NEWS

Mediate, Woods share history, fate

By Ron Borges
Published on

BELMONT, Mass. -- Moments define professional athletes.

They are, most often, moments of triumph. They are the moments when the odds are long or the battle pitched or the weight of carrying your team back-breaking, yet, like mighty Atlas, the athlete shoulders the burden and finds a way to win.

Rocco Mediate's moment was different.

No matter what happens this week at the Senior Players Championship or any other week on a golf course, Mediate will always be defined by his 19-hole playoff loss to Tiger Woods at the 2008 U.S. Open. The way things are going lately, Woods may face the same fate.

Woods beat Mediate that day in the first sudden death hole after the two remained deadlocked following five days of golfing warfare, including an amazing 18-hole playoff that preceded that sudden death moment.

Mediate was the every man from Greensburg, Pa., a guy who'd made a good living for decades on tour in the long shadow of one-named guys like Tiger, Phil and Jack, winning six times but often battling back pain that at one point threatened to end his career prematurely.

Yet the day he lost at Torrey Pines was his biggest victory, pyrrhic though it seemed at the time. For in the nobleness of that struggle, he stepped out of the shadows and the larger world realized here was not only an exceptional golfer but, more importantly, an exceptional fellow.

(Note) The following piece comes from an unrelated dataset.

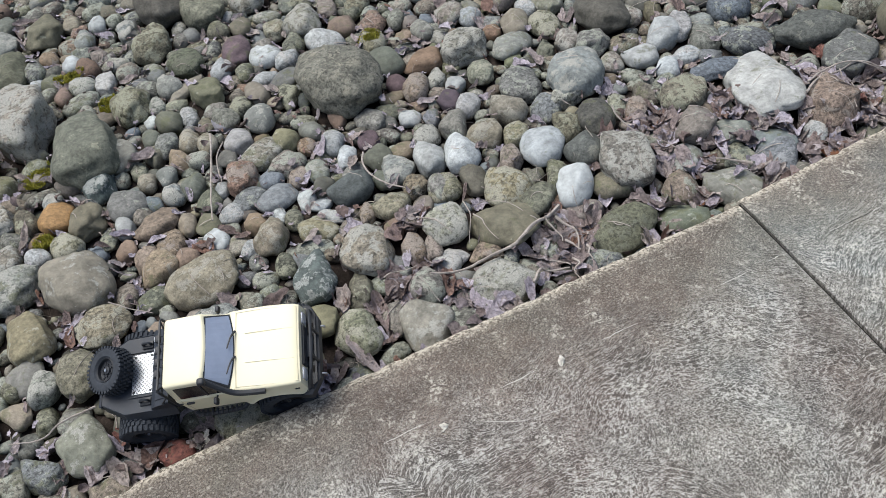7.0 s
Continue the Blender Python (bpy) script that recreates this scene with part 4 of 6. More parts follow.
boulder(0.322, 0.950, 0.125, 0.089, 0.059, 128, LICHEN)
stone(0.441, 0.933, 0.120, 0.061, 0.040, 103, GREY)
stone(0.395, 0.871, 0.082, 0.062, 0.041, 108, BROWN)
stone(0.468, 0.783, 0.078, 0.075, 0.050, 76, GREY)
stone(0.211, 1.111, 0.095, 0.063, 0.042, 109, BROWN)
stone(0.249, 1.021, 0.073, 0.057, 0.041, 100, DARK)
stone(0.461, 0.855, 0.063, 0.049, 0.039, 68, PALE)
far_stone(1.018, 1.149, 0.087, 0.068, 0.053, 62, DARK)
stone(0.984, 1.081, 0.056, 0.044, 0.040, 55, BROWN)
stone(0.909, 0.994, 0.115, 0.108, 0.072, 37, GRANITE)
boulder(1.007, 0.986, 0.150, 0.091, 0.075, 61, LICHEN)
boulder(1.145, 1.228, 0.103, 0.071, 0.059, 54, LICHEN)
far_stone(1.209, 1.188, 0.096, 0.075, 0.050, 73, GREY)
far_stone(1.077, 1.248, 0.064, 0.050, 0.042, 58, PALE)
stone(1.138, 1.127, 0.096, 0.075, 0.053, 64, OLIVE)
stone(0.881, 0.907, 0.099, 0.083, 0.055, 87, BROWN)
boulder(0.960, 0.727, 0.262, 0.195, 0.161, 68, PALE, BIG)
boulder(1.154, 1.037, 0.127, 0.099, 0.072, 18, OLIVE)
boulder(1.257, 0.998, 0.123, 0.076, 0.063, 49, OLIVE)
stone(1.175, 0.931, 0.096, 0.065, 0.043, 117, OLIVE)
stone(1.064, 0.975, 0.084, 0.066, 0.049, 58, GREY)
stone(1.141, 0.802, 0.081, 0.064, 0.042, 59, LICHEN)
stone(1.317, 0.518, 0.106, 0.097, 0.064, 95, OLIVE)
stone(1.510, 0.675, 0.092, 0.072, 0.059, 43, PALE)
boulder(1.328, 0.135, 0.139, 0.093, 0.077, 35, TEAL)
stone(1.088, 0.256, 0.080, 0.062, 0.041, 40, BROWN)
boulder(0.835, 0.305, 0.310, 0.215, 0.180, 45, GRANITE, BIG[3::4])
stone(1.030, 0.620, 0.087, 0.068, 0.066, 47, BROWN)
stone(0.685, 0.276, 0.084, 0.054, 0.055, 45, BROWN)
boulder(1.827, 0.248, 0.186, 0.127, 0.084, 161, MOSS_GREEN)
boulder(-0.313, 1.703, 0.129, 0.078, 0.064, 119, OLIVE)
far_stone(-0.264, 1.572, 0.076, 0.059, 0.055, 108, GREY)
boulder(-0.285, 1.457, 0.105, 0.082, 0.067, 75, PALE)
far_stone(-0.242, 1.405, 0.072, 0.053, 0.054, 79, LICHEN)
boulder(-0.172, 1.336, 0.122, 0.095, 0.075, 77, PALE, BIG[::4])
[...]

"I still get questions all the time, which is fine," the affable and unflappable Mediate said yesterday, after an opening round 4-under 67 left him tied for second at the Senior Players, 2 shots behind defending champion Bernhard Langer.

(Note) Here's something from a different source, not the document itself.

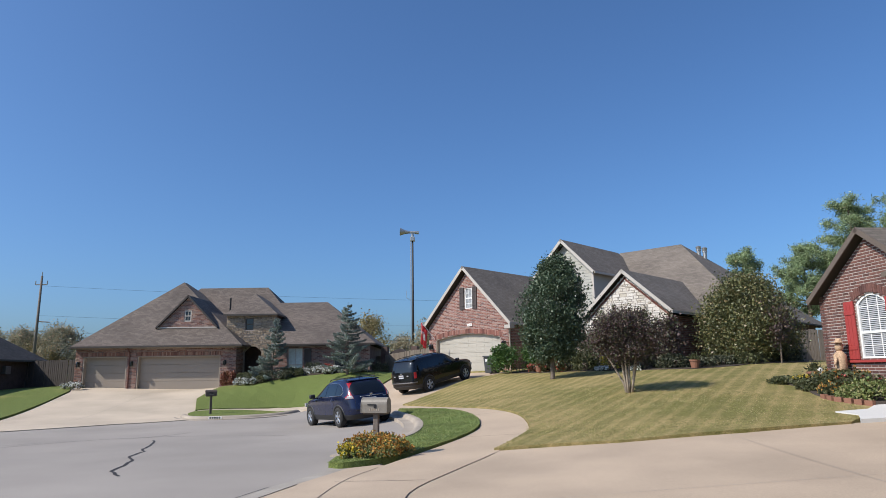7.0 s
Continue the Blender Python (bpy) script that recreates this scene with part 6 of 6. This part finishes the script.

"It was a hell of a thing. But every time I've watched that replay, I still lose! You would think one time, maybe, one time . . . but it always works out that way.

"I don't mind it at all. Man, it was fun. Like to do that every weekend. Well, maybe three weeks a month, get one week off because you'd go crazy. But it was cool."

Woods, the world would soon learn, defeated him that day on one leg, playing with what turned out to be a double stress fracture of his left tibia as well as a torn ACL. What no one could have realized at that moment of Woods' 14th major championship was that he would stall right there, becalmed in a sea of confusion, self-doubt and, Mediate feels, the simplest of things: A misplaced club face.

"It's real simple," Mediate said when asked what has caused Woods' long drought, which will officially reach seven years and endlessly counting without another major championship next week. "His golf club is in the wrong place. It's physics. He's not hitting the ball where he's looking."

Like many in and around the golf world, Mediate is both shocked and dismayed by the apparent collapse of Woods' game, which reached its nadir last week when he shot a third round 85 at the Memorial, on a course where he'd won five times previously. He finished dead last and played alone early Sunday morning, a solitary figure struggling to rediscover a game that has seemingly abandoned him.

"I'm one of his biggest fans," Mediate said. "Golf needs him more than you could imagine. It's so sad.

"If you'd told me at Torrey Pines he wouldn't have 20 majors by now, I'd have been shocked! With his club speed and his physicality, if he can get it back in the right place, he'll start winning again.

"He's in a bad place with his golf swing, but if he gets it under control I wouldn't be surprised. People say he's finished, but I don't. I played him many times in the early 2000s and he was really ridiculous! He was a magician! He was an unstoppable train back in the day.

"He won so many times hitting it all over the golf course, like we all do, but with the ball going crooked (now), nobody can save those shots."

Mediate admitted "If he keeps going like this . . ." the thought trailing off not in need of a sad follow-up, but quickly added what he hears from Woods, despite his problems, gives him cause to believe the man he nearly faced down in 2008 lurks somewhere not far below that face of confusion the world now looks at in amazement.

"There's still a spark in there," Mediate said of Woods. "Right now the club won't let it happen, but I can't wait until it does. Imagine if he starts winning again? 'Hi! I'm back!' "

After a roaring start in which he birdied three of the first four holes yesterday at Belmont Country Club, so was Mediate. His 67 left him tied with old friend Lee Janzen and Guy Boros -- son of the 1963 U.S. Open winner at The Country Club, Julius Boros -- and feeling happy both with his game and life.

"Everything's great," he said after a round in which he thanked several spectators for coming out to watch. "I have a new baby (Francesca Rose, born May 8), and my main focus is her right now. It's a lot of fun. I really can't complain about much."

That includes his golf game and his new wardrobe, the latter a product of a diet and fitness program that's peeled 40 pounds away since last November and left the 52-year-old Mediate stylish on the course and swinging free.

"Just designed to feel better and not be fat," Mediate said of his dietary alterations. "I can actually wear some pants that are made of cloth now, instead of the ones that stretch! Everything's good."

Yesterday, his golf swing certainly was. One day soon, he hopes to say the same of Tiger Woods.